Icelandic cartoonist not allowed to print the Icelandic "HÚ!" on T-shirts

Icelandic cartoonist Hugleikur Dagsson is not allowed to make any …

Icelandic cartoonist Hugleikur Dagsson is not allowed to make any more of these popular T-shirts. mynd/dagsson.com

Dagsson.com, the company of famed Icelandic cartoonist Hugleikur Dagsson is not allowed to print T-shirts featuring a cartoon with the famous Icelandic football chant, the "Hú". The reason: It's become a registered trademark.

It seems that somebody bought the trademark Húh! and according to the Icelandic Patent Office the word Hú! and Húh! are the same.

The Icelandic Hú! became famous at the UEFA championships in 2016 when the Icelandic fans did a Viking clap accompanied by a war cry, "Hú."

Dagsson.com is therefore not allowed to print a popular cartoon of a man wearing the national team shirt saying "Hú."

"First of all we had no idea that somebody can actually own a sound effect. We thought it was a sound belonging to everyone.
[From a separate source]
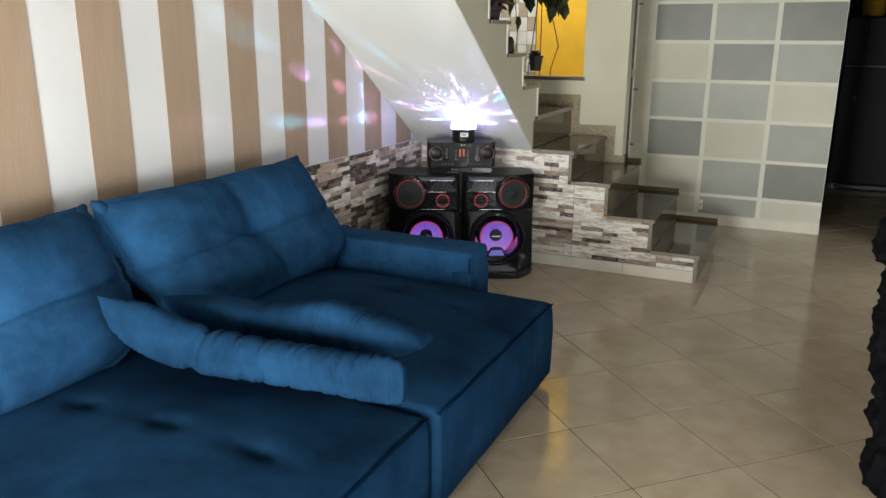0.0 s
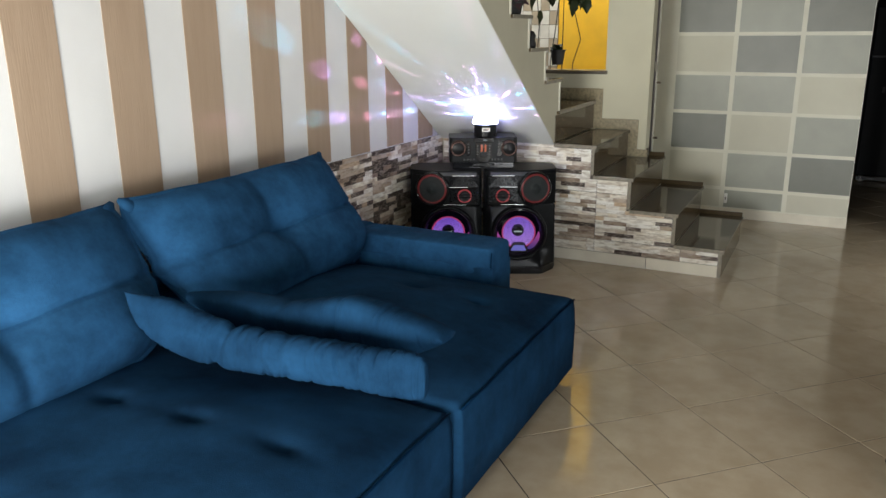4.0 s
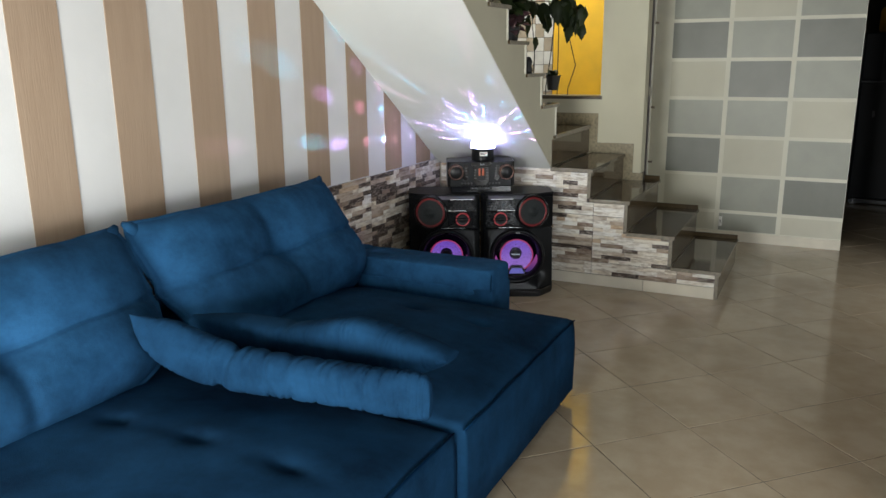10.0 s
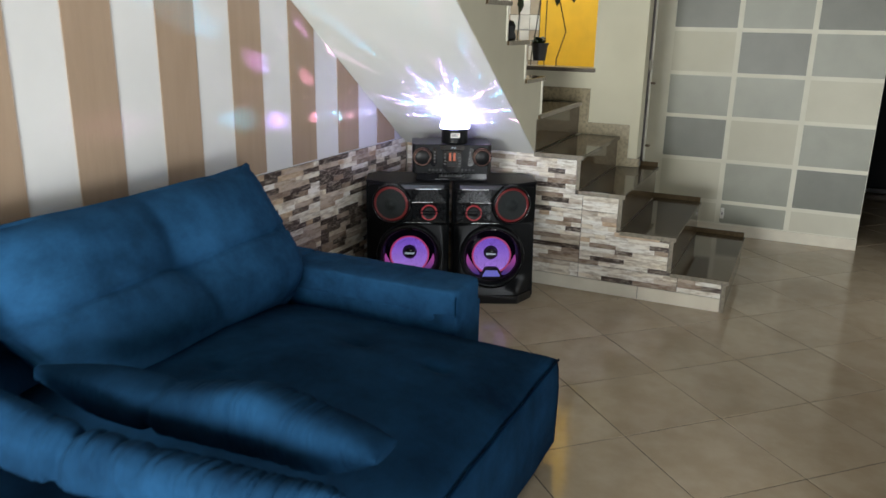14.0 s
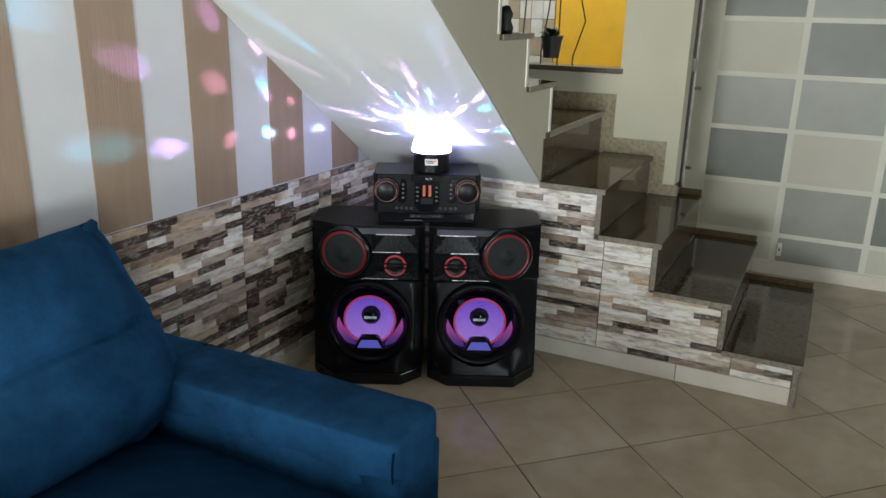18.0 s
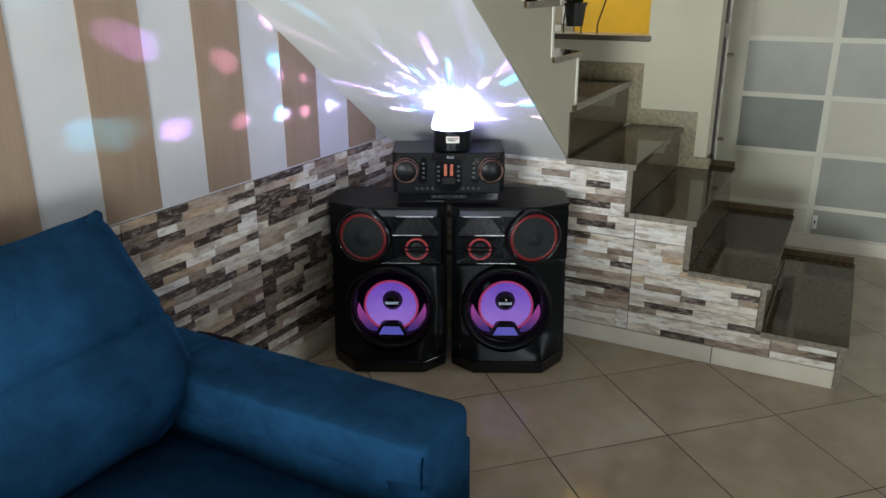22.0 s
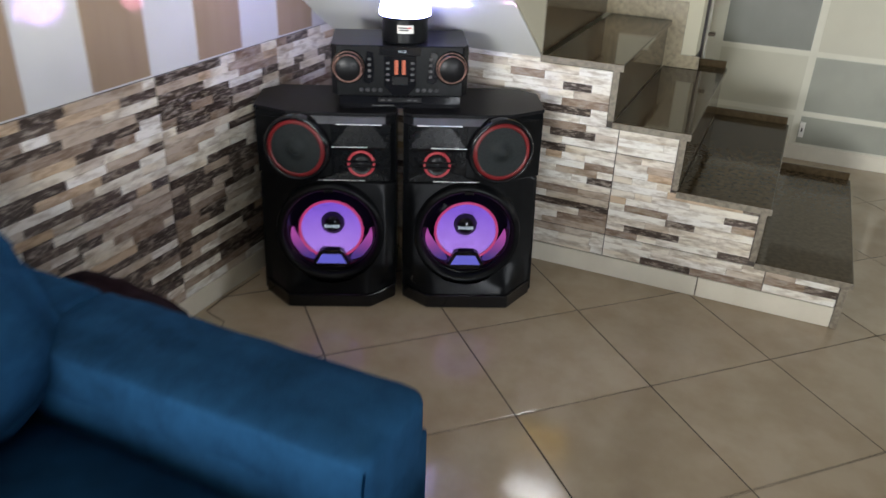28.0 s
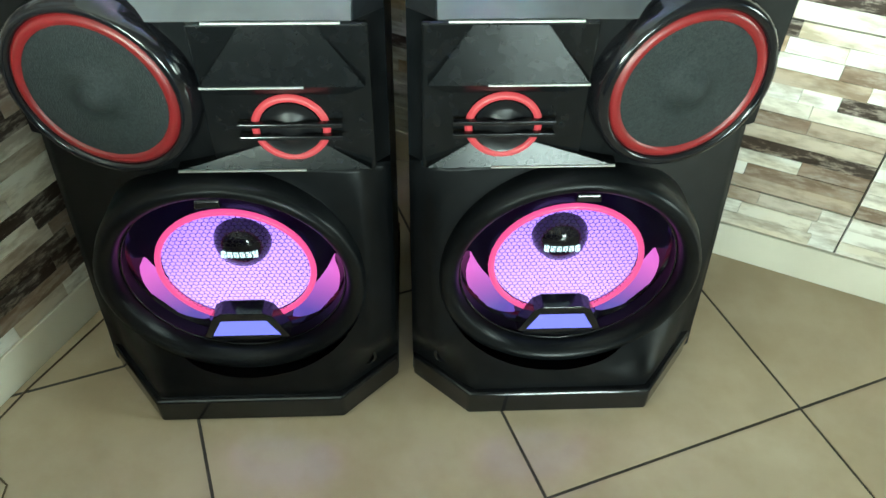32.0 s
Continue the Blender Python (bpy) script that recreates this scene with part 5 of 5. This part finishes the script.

Secondly, I thought Icelanders stole the Viking clap from the Scots, just like real Vikings," says Dagsson speaking to mbl.is. "Thirdly, it doesn't say Húh! on the T-shirt, it says Hú! because in Iceland we don't put an H in the ending of a word."

Hugleikur Dagsson.

Hugleikur Dagsson. skjáskot/Youtube

Dagsson feels that this is "Dickish behaviour."  It's just as if somebody purchased the licence to saying popular Icelandic phrases like "Þetta reddast."  He says that the person who owns the rights to the Húh! will always be like the Grinch who stole the Viking Clap.

Dagsson.com is now trying to sell all the Hú! T-shirts before the person with the registered trademark can go against him. Half of the proceeds go towards the Icelandic cancer fund.